The nonpartisan Joint Center for Political and Economic Studies said in a report issued Friday that despite Barack Obama’s election as president, black voters and elected officials in the South have less influence now than at any other time since the civil rights era.

“Since conservative whites control all the power in the region, they are enacting legislation both neglectful of the needs of African-Americans and other communities of color,” the senior research associate, David A. Bositis, wrote in a paper titled “Resegregation in Southern Politics?”

Well, I am shocked. Whoever heard of a political party not being overly concerned with the “needs” of a demographic who never votes for its candidates? Next thing you’ll tell me is that Democrats are “neglectful” of the “needs” of conservative white Evangelicals. Except you won’t tell me that, because elites don’t see this as a problem. Unless there is active and meaningful harm coming to conservative white Evangelicals, and Democrats are actively or passively allowing it, why should anybody see this as a significant problem? This is how democratic politics work. More from the story:

“That’s one of the costs of putting all your political capital in a single party,” said Merle Black, a professor at Emory University in Atlanta, who is researching the rise of the Republican Party in the South. “When the Democrats were in power, there was a period there when black lawmakers were very influential.”

Not only that, but this is one of the costs of racial gerrymandering to create majority-black districts. This is the world that Democrats have made for themselves. If you read Bositis’s paper, it’s hard to escape the conclusion that for black Southerners to always vote Democratic is a normal and understandable thing, but for whites to heavily vote Republican, and for those Republican officials to show less interest in the priorities of blacks and other minorities than Democrats do is somehow malign. In the intro, he writes: “All this is reminiscent of the white primaries and poll taxes of days gone by.”

Ah, I see. The fact that free people, both black and white, choose to vote freely for the political party of their own preference, but the outcome doesn’t favor liberal goals, must mean that Jim Crow is back. Got it.

There is no way Republicans can ever do the right thing on race when it comes to making liberal elites happy. If they reach out to minority communities, they stand condemned as insincere panderers, and they usually make no headway at the polls anyway. The relatively few minorities who attach themselves to the GOP are often accused of being race traitors by their own side, though usually (but by no means always) in more polite terms. Gerrymandering to create majority-minority districts is good and noble; gerrymandering to create majority-white districts (an inevitable consequence of gerrymandering for pro-minority reasons), is bad. That minority voters, in general, do not vote Republican is not depicted by elites, and the media, as a rational result when people, whatever their race, vote their own perceived interests, but rather as a Republican moral failing. If Southern blacks are wholly identified with Democrats (as they have been since forever), that’s understandable. If Southern whites are wholly, or heavily, identified with Republicans, that’s a chilling sign of incipient Kluckery.

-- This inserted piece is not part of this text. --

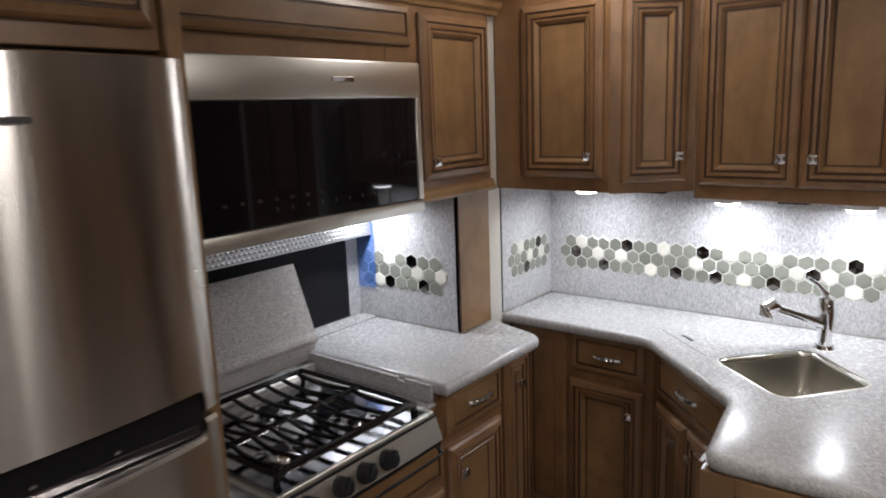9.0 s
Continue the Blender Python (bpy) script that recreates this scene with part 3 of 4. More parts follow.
def fridge():
    f = thing("refrigerator", pose(0.056, 0, 0.12), "two-door brushed stainless refrigerator with dark grey sides and recessed handles", "refrigerator")
    block("body", (0, 0.640, 0.0, 0.62, 0.0, 1.645), DARK_SIDE, f, bev=0.004)
    x0, x1, depth = -0.032, 0.612, 0.105
    zs = 1.076

    def curved(name, z0, z1, notch):
        """A bowed door skin; notch: 1 cuts the grip from the lower edge, -1 from the upper edge."""
        bm = bmesh.new()
        n = 90
        cols = []
        ends = [0.165 + 0.016 * q for q in (0.0, 0.01, 0.1, 0.3, 0.6, 1.0)] + [0.962 - 0.016 * q for q in (0.0, 0.01, 0.1, 0.3, 0.6, 1.0)]
        for t in sorted([k / n for k in range(n + 1)] + ends):
            x = x0 + (x1 - x0) * t
            y = -depth - 0.030 * (1 - (2 * t - 1) ** 2) ** 0.8
            cols.append((x, y, t))
        def grip(t):
            a, b = 0.165, 0.962
            if t <= a or t >= b:
                return 0.0
            e = min((t - a) / 0.016, (b - t) / 0.016, 1.0)
            return 0.036 * (0.55 + 0.45 * math.sqrt(1 - (1 - e) ** 2))
        front, back = [], []
        for x, y, t in cols:
            g = grip(t)
            lo = z0 + (g if notch > 0 else 0)
            hi = z1 - (g * 0.85 if notch < 0 else 0)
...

This is so tiresome. Where, exactly, is the incentive for the GOP to keep abasing itself on the race issue? To be sure, I don’t think it’s at all healthy to have parties so completely identified with racial constituencies, but hey, that’s democracy. You have a better idea, Joint Center for Political and Economic Studies? Because it sounds like the only thing that will make you happy is if white Southern people, out of racial shame, start voting for a party whose principles and priorities they disagree with. That, and if Southern Republican lawmakers violate their own principles and priorities to start governing like Democrats on issues important to minorities, even though it will never, ever win them a single black or minority vote.

Joint Center, would you advise black and other minority voters living in the South to start voting Republican and joining the Republican Party to increase their influence in GOP-controlled state legislatures? Why do I suspect that this is not something you would do?